Are you looking for a good drink to serve at your next cocktail party? Well, we have a recipe for you! It’s the Tom Collins, a refreshing alternative to the standard gin and tonic. So, in addition to serving you the deets on how to make it, we also wanted to school you about this cocktail’s history. You’ll quickly understand why this libation has become a firm favorite!
For such a simple drink, the Tom Collins’ history is really quite murky. The most enduring story is that a waiter named John Collins at Limmer’s Old House in London hit upon a delicious drink made with soda water, lemon, sugar and Holland Gin back in the 1860s. Later Old Tom Gin was swapped in and boom, the Tom Collins was born.
Jerry 'The Professor' Thomas, the father of America Mixology, first immortalized the Tom Collins in his pioneering bible, "The Bartender's Guide, in 1862.

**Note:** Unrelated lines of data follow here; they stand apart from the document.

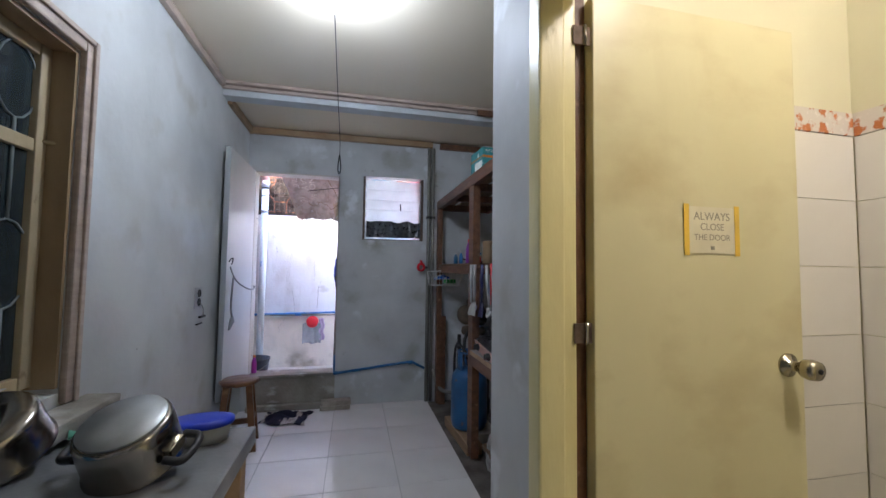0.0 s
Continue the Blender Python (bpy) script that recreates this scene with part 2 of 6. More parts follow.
def smooth_path(pts, n=6):
    """Catmull-Rom points through pts."""
    p = [Vector(q) for q in pts]
    if len(p) < 3:
        return p
    p = [p[0] * 2 - p[1]] + p + [p[-1] * 2 - p[-2]]
    out = []
    for i in range(1, len(p) - 2):
        for k in range(n):
            t = k / n
            a, b, c, d = p[i - 1:i + 3]
            out.append(0.5 * ((2 * b) + (c - a) * t + (2 * a - 5 * b + 4 * c - d) * t * t + (3 * b - a - 3 * c + d) * t ** 3))
    return out + [p[-2]]


def tube(pts, r, seg=8, bm=None, smooth=0, radii=None):
    bm = bm or bmesh.new()
    p = smooth_path(pts, smooth) if smooth else [Vector(q) for q in pts]
    rings = []
    side = None
    for i, q in enumerate(p):
        d = (p[min(i + 1, len(p) - 1)] - p[max(i - 1, 0)]).normalized()
        if side is None:
            side = d.orthogonal().normalized()
        side = (side - d * side.dot(d)).normalized()
        up = d.cross(side)
        rr = radii[i] if radii else r
        rings.append([bm.verts.new(q + rr * (math.cos(2 * math.pi * k / seg) * side + math.sin(2 * math.pi * k / seg) * up)) for k in range(seg)])
    for a, b in zip(rings, rings[1:]):
        for k in range(seg):
            f = bm.faces.new((a[k], a[(k + 1) % seg], b[(k + 1) % seg], b[k]))
            f.smooth = seg > 5
    bm.faces.new(rings[0][::-1])
    bm.faces.new(rings[-1])
    return bm


def lathe(profile, seg=28, bm=None, at=(0, 0, 0), tilt=None, squash=1.0):
    """Turn (radius, height) pairs about z; tilt: a matrix laid on them."""
    bm = bm or bmesh.new()
    rings = []
    for r, z in profile:
        ring = []
        for k in range(seg):
            v = Vector((r * math.cos(2 * math.pi * k / seg), squash * r * math.sin(2 * math.pi * k / seg), z))
            if tilt:
                v = tilt @ v
            ring.append(bm.verts.new(v + Vector(at)))
        rings.append(ring)
    for a, b in zip(rings, rings[1:]):
        for k in range(seg):
            f = bm.faces.new((a[k], a[(k + 1) % seg], b[(k + 1) % seg], b[k]))
            f.smooth = True
    bm.faces.new(rings[0][::-1])
    bm.faces.new(rings[-1])
    return bm


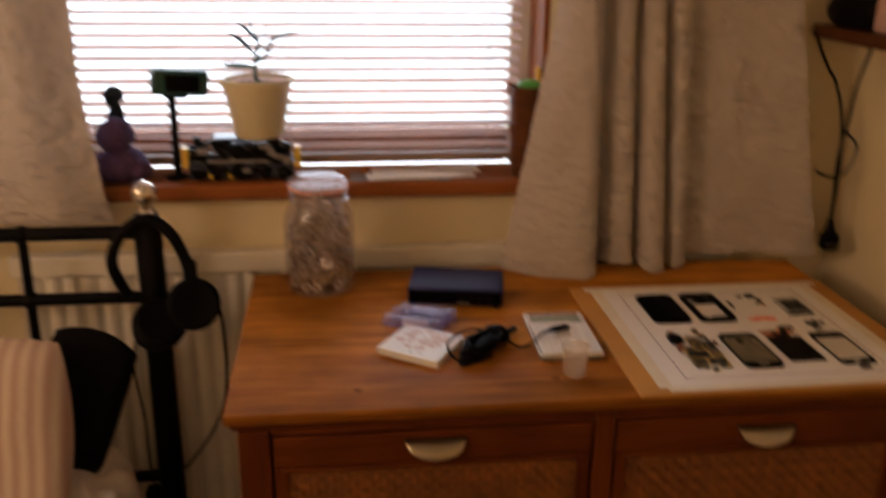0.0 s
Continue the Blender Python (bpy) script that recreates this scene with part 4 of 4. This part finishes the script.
# ---- clear lilac cases ----
lc = thing("lilac_battery_case", "stack of clear lilac plastic battery cases", "battery case", (-0.352, 0.246, TOP), -22)
for k in range(3):
    y = -0.030 + 0.024 * k
    o = part("case", box(-0.052 + 0.006 * k, 0.046 + 0.004 * k, y - 0.011, y + 0.011, 0.0005, 0.019 + 0.002 * (k % 2), 0.004, 3), M_LILAC, lc, smooth=True)
    bm = bmesh.new()
    lathe([(0, -0.02), (0.0062, -0.02), (0.0062, 0.02), (0.0022, 0.02), (0.0022, 0.0215), (0, 0.0215)], 14, (0, 0, 0), bm)
    bm.transform(Matrix.Translation((0, y, 0.0095)) @ pose(0, 0, 0, 0, 90, 0))
    part("cell", bm, M_CALC if k != 1 else M_BLUE, lc, smooth=True)

# ---- white card booklets ----
bk = thing("card_sleeve_stack", "white square card sleeves with a faded pink print", "card sleeve", (-0.362, 0.144, TOP), 0)
c0, c1, c2, c3 = (-0.066, -0.012), (0.017, -0.070), (0.068, 0.016), (-0.015, 0.070)
for k, (z0, z1, d) in enumerate(((0.0004, 0.004, 0.0015), (0.0042, 0.0065, -0.001), (0.0067, 0.0105, 0.0))):
    part("sleeve", plate([(x + d, y - d) for x, y in (c0, c1, c2, c3)], z0, z1, bevel=0.0004), M_BOOK, bk)
rnd = random.Random(5)
bm = bmesh.new()
for k in range(70):
    a, r = rnd.uniform(0, 6.28), 0.033 * math.sqrt(rnd.random())
    join(bm, plate(circle(0.004 + r * math.cos(a) * 1.15, 0.008 + r * math.sin(a), rnd.uniform(0.002, 0.0055), 9), 0.01052, 0.01058 + 0.000004 * k))
part("print", bm, M_PINKINK, bk, "faded pink print")
for x, y in ((-0.018, -0.030), (-0.004, -0.038)):
    part("print_dot", plate(circle(x, y, 0.0022, 8), 0.01052, 0.0106), M_COPPERD, bk)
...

It quickly caught on, becoming enormously popular in drinking establishments. So popular, in fact, that it inspired a national sensation in the US: the Tom Collins Hoax of 1874. Someone would start a conversation with ‘Have you seen Tom Collins? He’s been talking about you, just around the corner in a local bar.’ The goal was to get the listener antsy enough to go look for said Mr. Collins. It spread like wildfire, with music hall songs written and newspapers getting in on the act with reported ‘sightings’ of Tom Collins.
These days, the popular drink is likely to go down better than the practical joke. Light, refreshing and packing a surprising punch, it makes an excellent alternative to the rather parochial G&T. The Tom Collins is perfectly balanced as it stands, but you could try switching out the gin to make a Whiskey Collins, Vodka Collins or Rum Collins. Or, you could have another day in paradise by using Pisco to make a Phil Collins. No, really! This is not an episode of Punk’d and Ashton Kutcher is not standing nearby to put you on blast. Try it! It may become one of your favorite cocktails.
How to Make a Tom Collins
2 parts gin
Mix the gin, sugar syrup and lemon juice in a tall (Collins) glass with cracked ice. Top up with soda. Garnish with a lemon wheel and a cherry. Simple.